Swappiness in Linux governs how aggressively the kernel moves inactive memory pages from RAM to disk, directly influencing system responsiveness and performance. This tunable parameter resides within the virtual memory subsystem and defines the balance between utilizing physical memory and swapping to disk, playing a critical role in memory management decisions under pressure. Understanding its mechanics is essential for optimizing server stability, desktop performance, and containerized environments.
How the Linux Kernel Uses Swappiness
The Linux kernel continuously monitors available memory and uses a background process, kswapd, to reclaim pages when free memory runs low. The swappiness value, ranging from 0 to 100, instructs the kernel's page eviction algorithm on the preference for swapping out idle anonymous memory versus retaining file caches. A higher value makes the kernel more inclined to swap out less-used application data, while a lower value encourages keeping application data in RAM as long as possible, prioritizing page cache retention.
Tuning Values and Their Impact
A setting of 0 tells the kernel to avoid swapping processes out of physical memory for as long as possible, only swapping when absolutely necessary to prevent out-of-memory (OOM) kills.
A setting of 10 provides a balanced approach, allowing some swapping to occur to free up memory for disk caching without aggressively pushing application data out.
A setting of 60 represents the default behavior on many distributions, offering a middle ground that generally works well for desktop and laptop use cases.
A setting of 100 makes the kernel very aggressive in swapping data out of RAM to disk, which can be beneficial for memory-intensive server workloads where latency from cache misses is acceptable.
Real-World Scenarios and Recommendations
For a desktop machine where quick application switching and a responsive UI are paramount, a lower swappiness value (such as 10) often yields a smoother experience by keeping frequently used applications in RAM. Conversely, a database server handling massive datasets that exceed available physical memory might perform better with a higher value to ensure the kernel aggressively manages memory and prevents sudden, performance-hindering memory pressure.

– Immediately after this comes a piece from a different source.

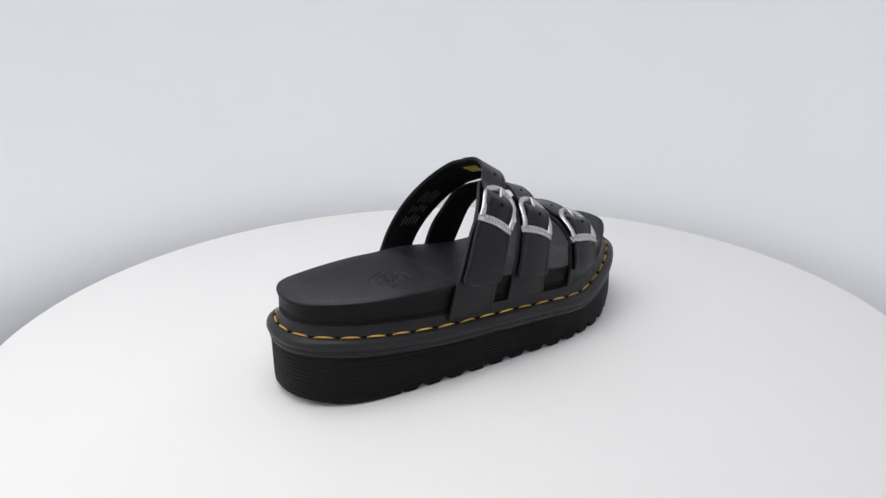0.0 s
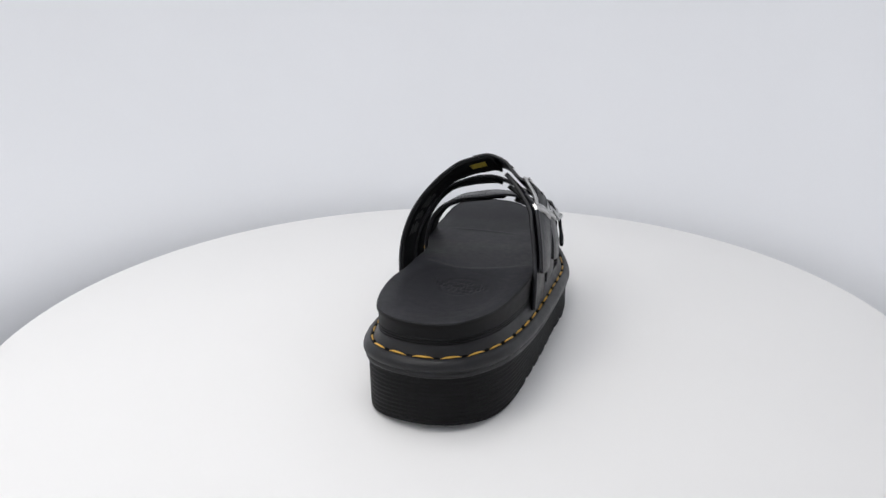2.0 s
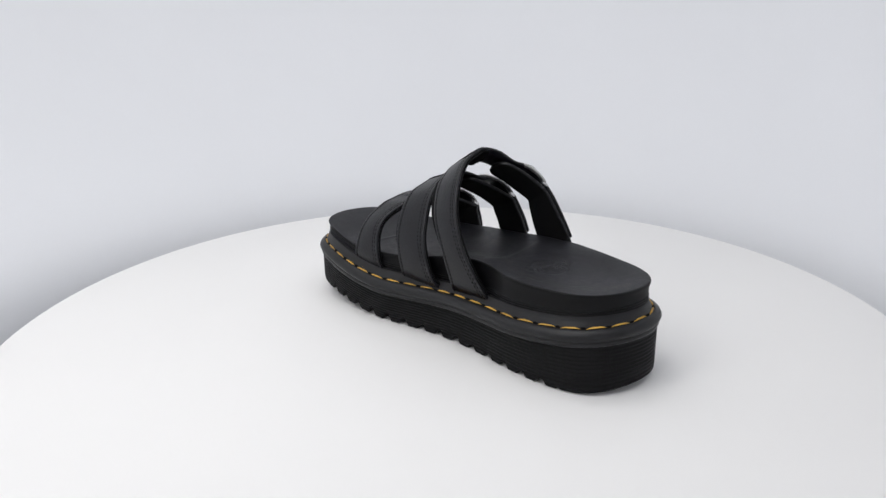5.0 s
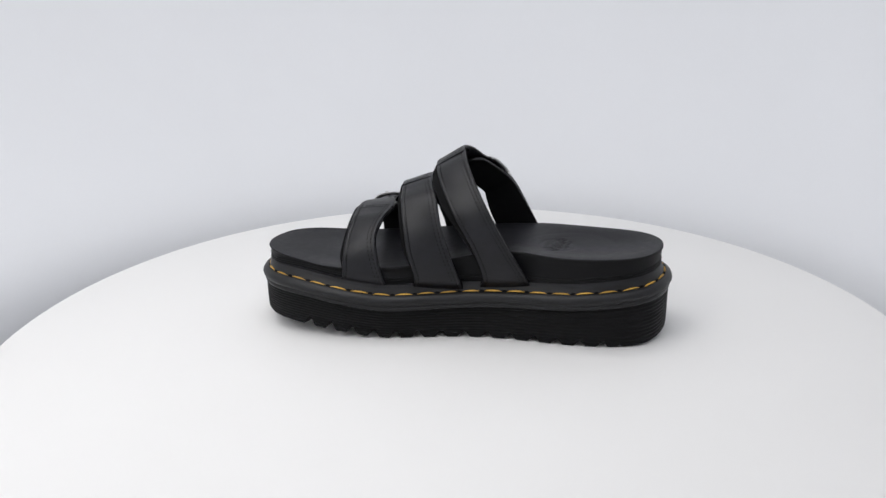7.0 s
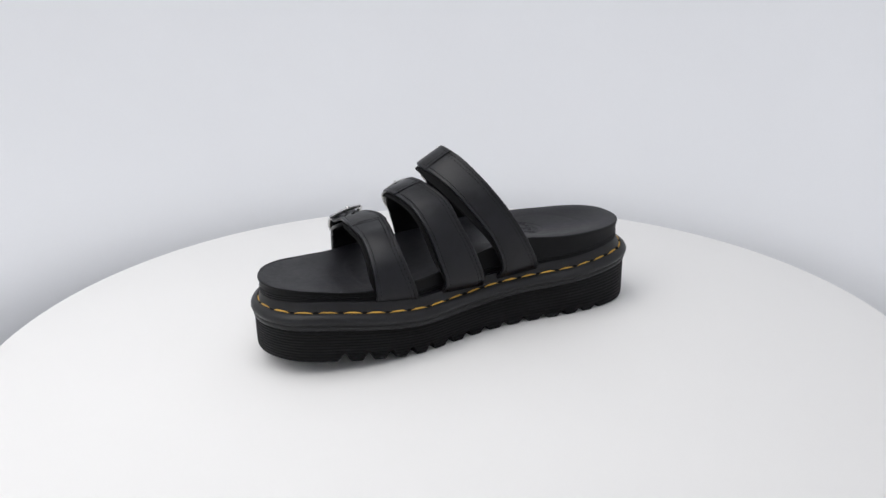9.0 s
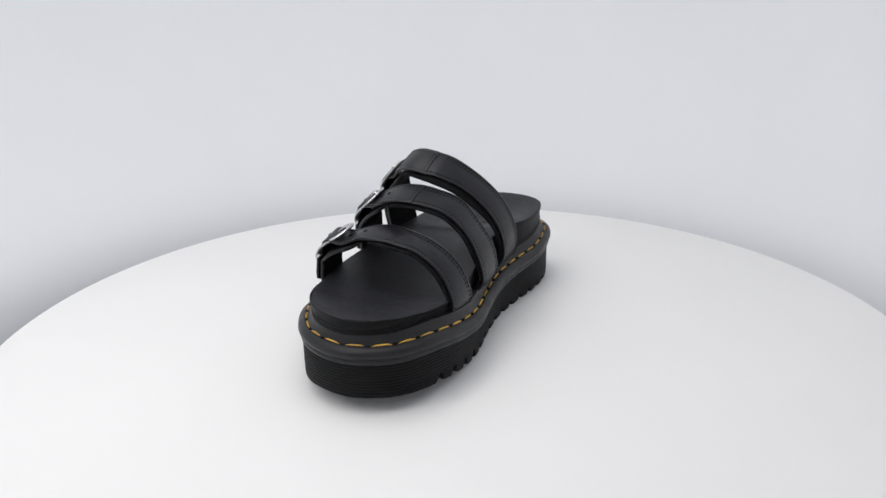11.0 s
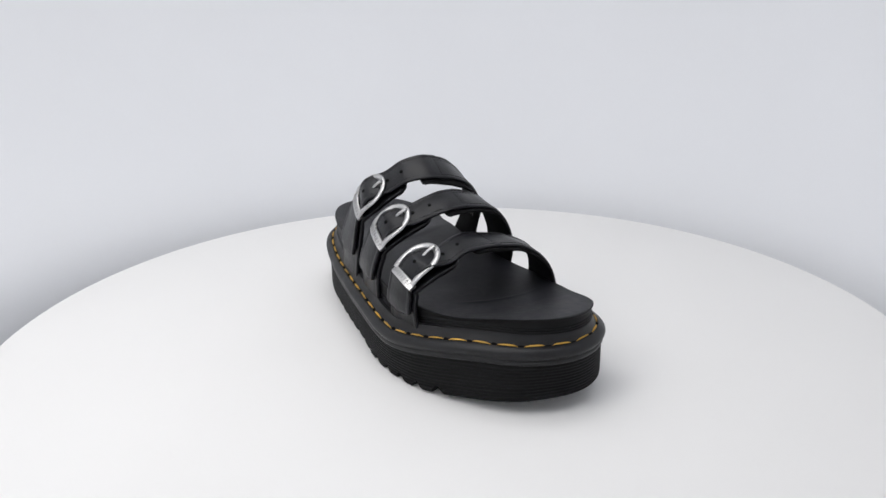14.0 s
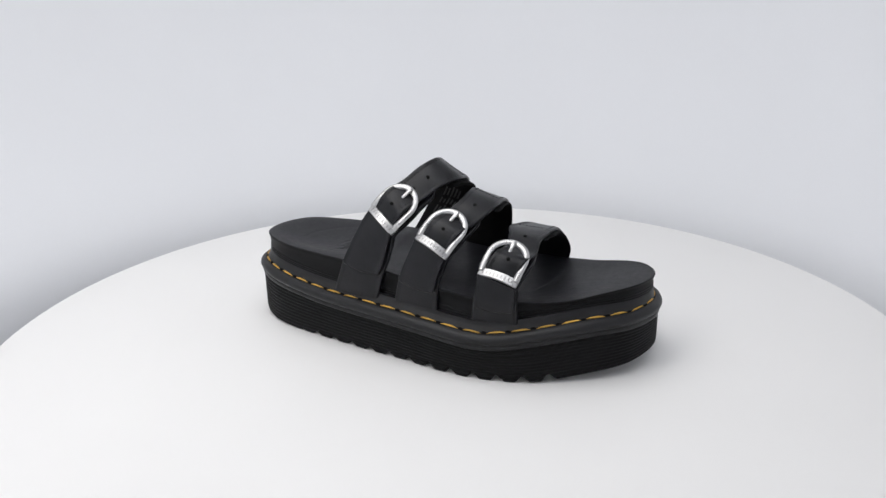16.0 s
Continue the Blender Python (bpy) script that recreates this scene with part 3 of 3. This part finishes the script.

Viewing and Modifying the Current Setting
The current swappiness value can be inspected by reading the /proc/sys/vm/swappiness file, and it can be adjusted temporarily at runtime using the sysctl command without rebooting. To make the change persistent across reboots, the desired value must be added to the /etc/sysctl.conf configuration file or a dedicated file within the /etc/sysctl.d/ directory.
sysctl vm.swappiness=10
Debunking Common Misconceptions
A widespread myth is that setting swappiness to zero eliminates swapping entirely, which is inaccurate; the kernel will still swap under severe memory pressure to prevent crashes. Another misconception is that a high swappiness value always degrades performance, but for systems with ample RAM and fast storage, the impact can be negligible while freeing up more memory for active workloads. It is crucial to align the swappiness setting with the specific workload pattern and hardware profile rather than applying a universal value.